In the larger-scale generator space, we’re working through the levels of de-rating seen for large-scale solar farms (and also wind, gas, coal, hydro and other) that are resulting from high temperatures seen as summers get warmer – all to be discussed in our Generator Report Card 2018.
At the much smaller scale (though also much more directly related to us) I wonder about the reasons for our own generator de-rating at home. I speculate whether it might be because of some combination of the following:
Factor #1 – voltage on the local network on our street, and some form of limitation on output imposed by the inverter (i.e. following on from these other thoughts about local voltage in the street where I live);
Factor #2 – some form of temperature limitation on the panels (it would be pretty hot on our roof currently) that is limiting production capability; and/or
Factor #3 – a degradation in capability due to age of the asset.
Factor #4 – my panels need a clean (i.e. other than just assuming that rain will do the job).
Factor #5 – not ideal incidence of the sun in the sky – but it is still summer, and my panels face north on a relatively flat roof with no shading issues?
Factor #6 – something I’m not aware of in the list above.
If any of our more learned readers can help me out in that respect, I would be very interested! Please either:
1) Leave a comment below, if you want them to be public; or
2) Just with us, via this feedback form; or
3) Give me a call on +61 7 3368 4064.
Many thanks, in advance!
(C2) Solar on the grid
Here’s a snapshot from 18:10 today showing that Queensland Scheduled Demand had moderated by almost exactly 200MW over the 75 minutes since the new record had been set:
Also highlighted (bottom-right) was how injections from solar PV (small-scale and large-scale) had dropped by about 400MW over the same period. We see, at a more macro level, how they peaked at over 1,600MW** during the middle hours of the day, with a few perturbations seen in the afternoon as a result of cloud cover.

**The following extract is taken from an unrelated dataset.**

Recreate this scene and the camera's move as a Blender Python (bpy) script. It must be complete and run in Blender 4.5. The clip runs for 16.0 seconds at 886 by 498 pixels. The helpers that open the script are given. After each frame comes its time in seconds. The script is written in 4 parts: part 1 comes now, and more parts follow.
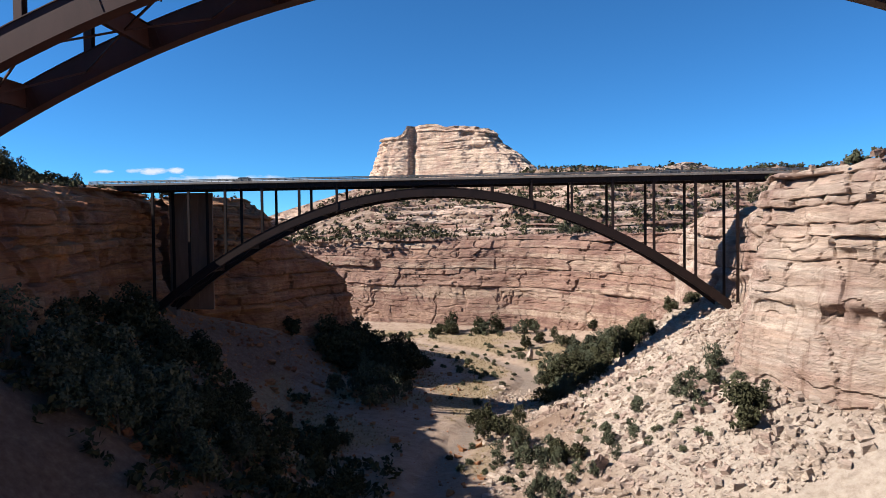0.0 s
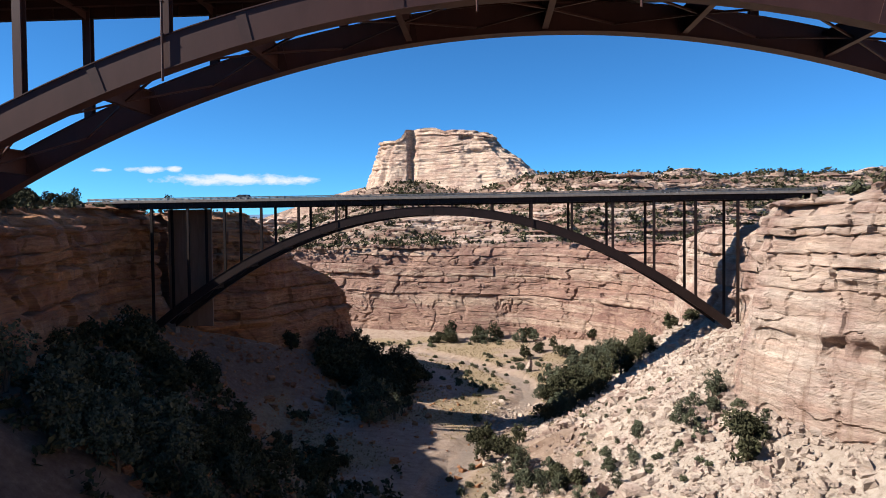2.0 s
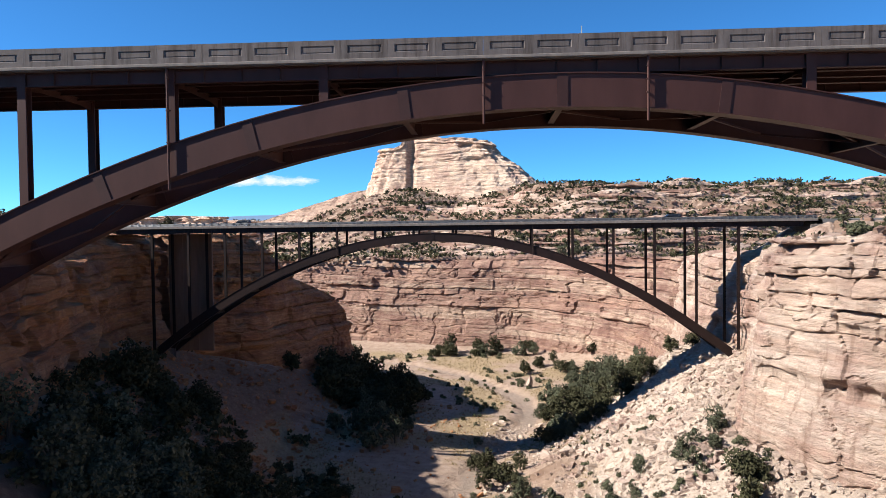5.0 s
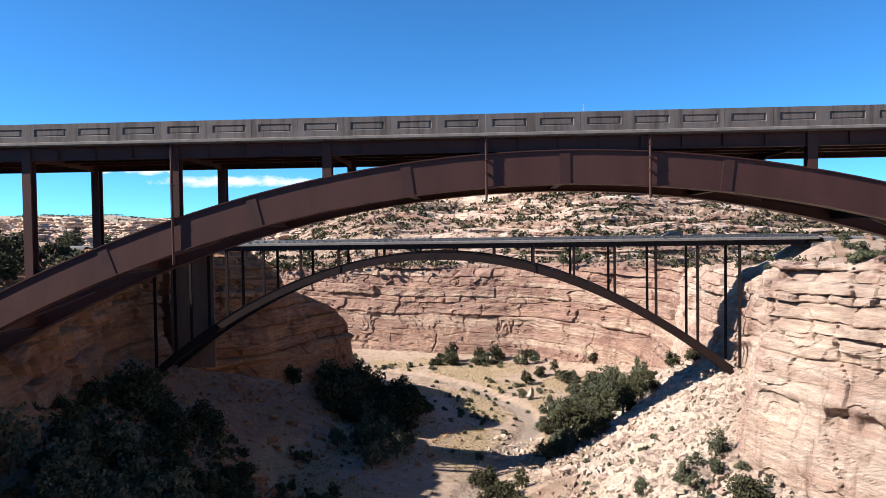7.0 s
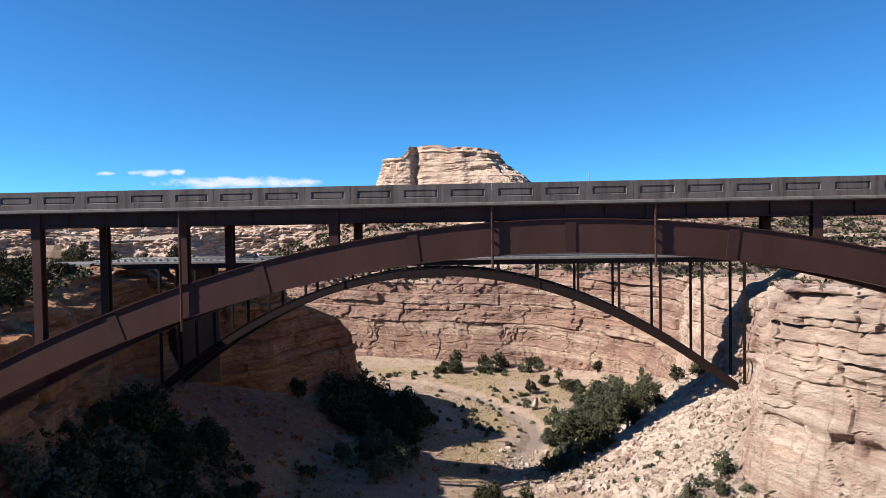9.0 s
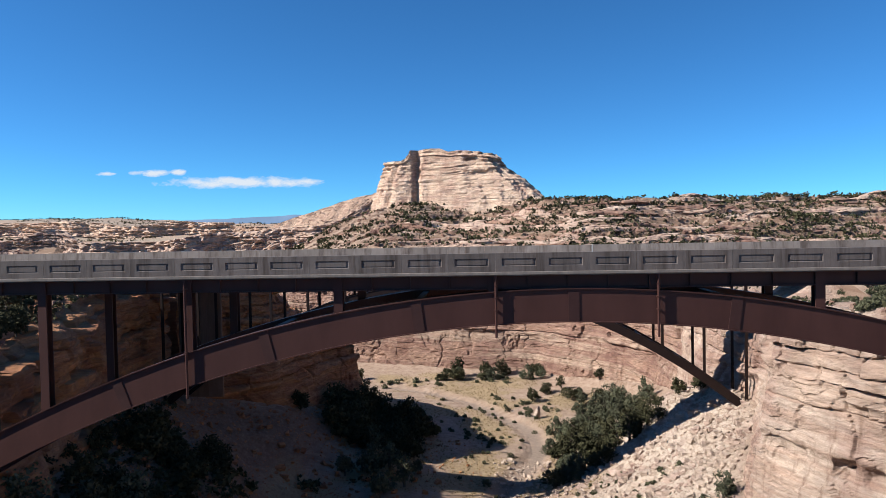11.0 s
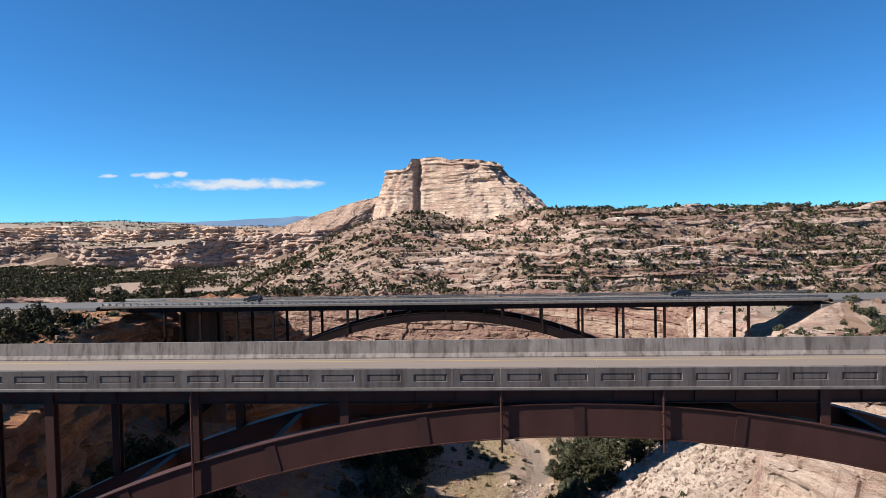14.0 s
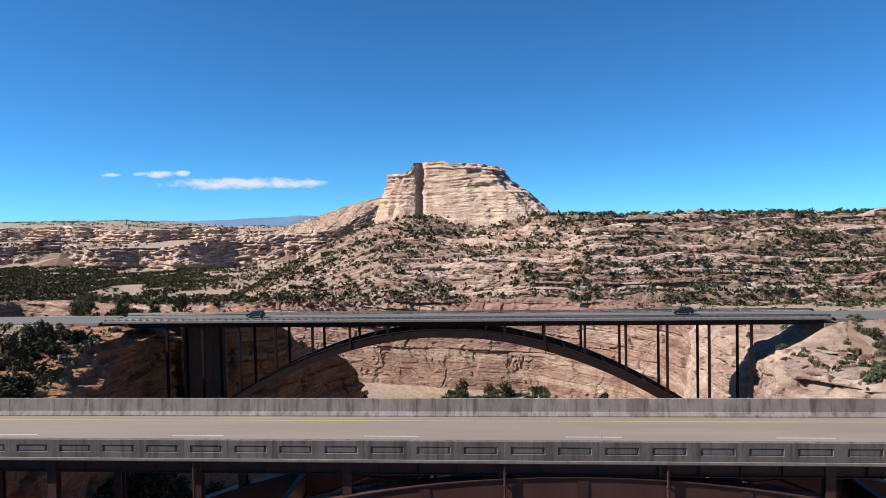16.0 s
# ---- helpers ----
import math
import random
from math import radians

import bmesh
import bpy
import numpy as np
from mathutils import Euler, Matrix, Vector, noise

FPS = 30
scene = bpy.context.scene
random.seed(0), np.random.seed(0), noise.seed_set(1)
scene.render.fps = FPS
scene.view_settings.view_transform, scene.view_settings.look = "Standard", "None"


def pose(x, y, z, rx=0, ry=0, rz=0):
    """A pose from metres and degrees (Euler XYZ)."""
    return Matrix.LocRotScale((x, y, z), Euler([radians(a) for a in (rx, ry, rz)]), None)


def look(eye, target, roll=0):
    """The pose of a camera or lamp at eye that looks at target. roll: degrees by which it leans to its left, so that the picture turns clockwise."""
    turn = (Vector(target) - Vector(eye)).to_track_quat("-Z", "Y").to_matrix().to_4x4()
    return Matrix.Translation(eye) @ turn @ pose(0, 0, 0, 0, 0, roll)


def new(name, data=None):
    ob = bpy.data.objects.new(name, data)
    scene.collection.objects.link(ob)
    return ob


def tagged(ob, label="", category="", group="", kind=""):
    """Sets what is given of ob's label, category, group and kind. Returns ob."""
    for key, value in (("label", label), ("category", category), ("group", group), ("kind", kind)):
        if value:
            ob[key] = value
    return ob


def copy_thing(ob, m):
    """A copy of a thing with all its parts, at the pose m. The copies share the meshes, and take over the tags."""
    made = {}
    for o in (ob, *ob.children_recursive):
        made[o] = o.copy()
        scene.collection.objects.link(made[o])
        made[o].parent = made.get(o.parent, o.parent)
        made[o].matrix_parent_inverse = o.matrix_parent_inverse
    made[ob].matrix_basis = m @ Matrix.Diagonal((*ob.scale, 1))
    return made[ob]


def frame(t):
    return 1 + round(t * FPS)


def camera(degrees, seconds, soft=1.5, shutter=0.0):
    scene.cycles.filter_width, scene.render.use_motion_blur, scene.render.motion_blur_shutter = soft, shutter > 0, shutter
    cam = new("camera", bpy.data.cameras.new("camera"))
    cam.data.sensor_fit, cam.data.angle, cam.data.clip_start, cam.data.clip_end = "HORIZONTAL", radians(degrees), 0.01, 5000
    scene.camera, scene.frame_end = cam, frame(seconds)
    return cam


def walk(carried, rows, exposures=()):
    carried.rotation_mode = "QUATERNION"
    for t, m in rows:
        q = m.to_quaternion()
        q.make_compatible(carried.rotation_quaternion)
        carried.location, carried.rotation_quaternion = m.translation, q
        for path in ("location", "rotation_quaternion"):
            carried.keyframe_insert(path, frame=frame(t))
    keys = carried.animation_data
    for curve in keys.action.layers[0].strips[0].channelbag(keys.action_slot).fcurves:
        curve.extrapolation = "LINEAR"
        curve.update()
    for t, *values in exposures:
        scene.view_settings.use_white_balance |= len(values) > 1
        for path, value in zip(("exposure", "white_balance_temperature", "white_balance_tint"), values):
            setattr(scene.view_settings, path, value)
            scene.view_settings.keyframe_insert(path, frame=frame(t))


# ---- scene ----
cam = camera(66.0, 16.0, soft=0.65)
PATH = [
    (0, (0.880, -0.054, -20.725), (-4.50, 99.78, -23.31), 0.07),
    (0.5, (0.796, 0.065, -19.377), (-4.49, 99.90, -22.07), 0.08),
    (1, (0.711, 0.166, -18.206), (-4.54, 100.00, -20.94), 0.08),
    (1.5, (0.624, 0.251, -16.892), (-4.58, 100.08, -19.71), 0.09),
    (2, (0.505, 0.320, -15.605), (-4.64, 100.15, -18.50), 0.09),
    (2.5, (0.375, 0.374, -14.444), (-4.72, 100.21, -17.32), 0.08),
    (3, (0.263, 0.415, -13.296), (-4.79, 100.25, -16.20), 0.08),
    (3.5, (0.170, 0.445, -12.173), (-4.81, 100.28, -15.06), 0.07),
    (4, (0.096, 0.463, -11.120), (-4.89, 100.30, -14.03), 0.05),
    (6.5, (-0.085, 0.430, -5.507), (-5.07, 100.26, -8.49), -0.08),
    (7, (-0.123, 0.406, -4.377), (-5.21, 100.23, -7.38), -0.11),
    (7.5, (-0.160, 0.380, -3.370), (-5.37, 100.20, -6.37), -0.15),
    (8, (-0.197, 0.352, -2.341), (-5.71, 100.15, -5.41), -0.20),
    (8.5, (-0.235, 0.323, -1.298), (-5.77, 100.12, -4.42), -0.24),
    (9, (-0.272, 0.295, -0.268), (-5.88, 100.09, -3.32), -0.29),
    (11.5, (-0.445, 0.201, 5.119), (-6.23, 99.98, 1.84), -0.51),
    (12, (-0.477, 0.200, 6.285), (-6.30, 99.98, 3.03), -0.54),
    (12.5, (-0.507, 0.208, 7.536), (-6.36, 99.98, 4.27), -0.57),
    (13, (-0.536, 0.225, 8.747), (-6.41, 100.00, 5.50), -0.59),
    (13.5, (-0.563, 0.253, 9.835), (-6.48, 100.02, 6.59), -0.61),
    (14, (-0.588, 0.293, 10.899), (-6.57, 100.06, 7.68), -0.61),
    (14.5, (-0.611, 0.346, 12.049), (-6.68, 100.10, 8.70), -0.60),
    (15, (-0.633, 0.413, 13.102), (-6.78, 100.17, 9.79), -0.58),
    (15.5, (-0.651, 0.496, 14.162), (-6.90, 100.24, 10.83), -0.54),
    (16, (-0.668, 0.595, 15.283), (-6.95, 100.34, 11.92), -0.48),
]
walk(cam, [(t, look(eye, target, roll)) for t, eye, target, roll in PATH],
     ((0, 1.15), (2, 1.22), (4, 1.28), (5.5, 1.45), (6.5, 1.52), (7.5, 1.48), (9, 1.2), (11.5, 1.05), (16, 1.0)))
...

** Caution should be used in taking this number for aggregate solar and combining it with the demand figures above to try to derive % of demand supplied by solar, as it’s not an apples-to-apples comparison – because of some of the solar being unseen by AEMO in real time (hence netting off demand) whilst some is seen by AEMO and nets off demand.
Finally, I’ve noted on the NEMwatch snapshot how the IRPM** for the QLD Economic Island is down at 12%, which is a relatively low level – hence the colour alert.
** IRPM = Instantaneous Reserve Plant Margin, is the excess of available supply over demand. It’s a very useful non-price indicator of the balance between supply and demand and provides good correlation with elevated prices (when IRPM drops below 15%). The fact that the price was only $142.73 and the number of competing generators in the region had reduced sharply with the fading out of large-scale solar is an indicator that the government-mandated pricing constraints on their (soon to be reshuffled again) GOCs is still alive and well.
One of the reasons that IRPM has dropped down so much at this time was because of the fading out of solar, which had a large bearing on the decline in (Energy-Constrained) Available Generation capacity for the region, shown in this NEMwatch chart at the time:
No time for more analysis at this point, and back to the Generator Report Card tomorrow – but will watch & listen for your thoughts and comments with some keen interest.